Laplacian of the inverse of a diffeomorphism Let $\Phi: \mathbb{R}^n \to \mathbb{R}^n$ be a diffeomorhism. Let $\Delta$ be the componentwise Laplacian. 
Is it possible to wirite
$$
\Delta (\Phi^{-1})\circ \Phi
$$
in such a form that involves only $\Phi$ and not $\Phi^{-1}$?
To clarify my question: For the Jacobian matrix (which I will denote by $D$) it is clearly possible. Indeed
$$
D(\Phi^{-1})\circ \Phi = (D\Phi)^{-1}
$$ 
 A: Yes, but as usual, working with higher order derivatives of inverse map is unpleasant. I use the notation 


*

*$\Psi = \Phi^{-1}$

*$H\Phi$ is the Hessian matrix of $\Phi$, which is an $n$ by $n$ matrix whose entries are vectors (so, the entry $(i, j)$ is the derivative $\frac{\partial^2 \Phi}{\partial x_i\partial x_j}$). 

*$A*H\Phi$ means applying matrix $A$ to each entry of $H\Phi$ (similar to multiplying an ordinary matrix by a scalar). 

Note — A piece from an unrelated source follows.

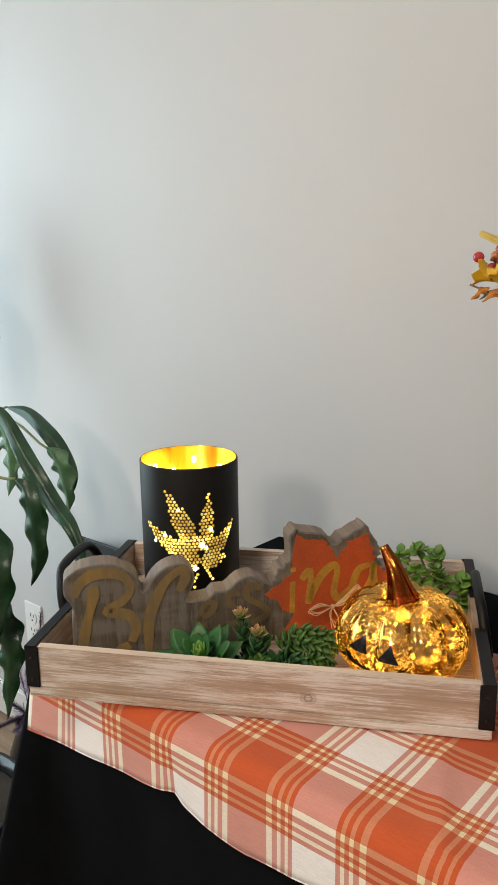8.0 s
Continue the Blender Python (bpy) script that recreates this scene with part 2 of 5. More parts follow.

*$\operatorname{tr}$ is the trace of a matrix, for example $\Delta \Phi = \operatorname{tr} H\Phi$.


With this notation, 
$$
H \Psi = -((D\Phi)^{-1})^T ((D\Phi)^{-1}*H\Phi)  (D\Phi)^{-1} \tag1
$$
hence
$$
\Delta \Psi = -\operatorname{tr}(((D\Phi)^{-1})^T ((D\Phi)^{-1}*H\Phi)  (D\Phi)^{-1}) \tag2
$$
which generalizes the one-dimensional formula for the second derivative of inverse function. Here and below the arguments are suppressed; it is understood that $\Phi$ and its derivatives are evaluated at some point $x$, while $\Psi$ and its derivatives are evaluated at $\Phi(x)$.
Proof: let $\phi^i$, $\psi^i$ denote the components of $\Phi$ and $\Psi$, while subscripts are used for derivatives. The relation $D\Psi = (D\Phi)^{-1}$ can be written as
$$
\sum_k \psi^i_k \phi^k_j = \delta^{ij} \quad \text{(Kronecker delta)}
$$
Differentiate both sides with respect to $x_\ell$ using the product and chain rules:
$$
\sum_{k, m} \psi^i_{km} \phi^k_j \phi^m_\ell
+ \sum_k \psi^i_k \phi^k_{j\ell} = 0
$$
The first sum on the left is $(D\Phi)^TH\Psi D\Phi$ while the second is $D\Psi*H\Phi$. The claim (1) follows.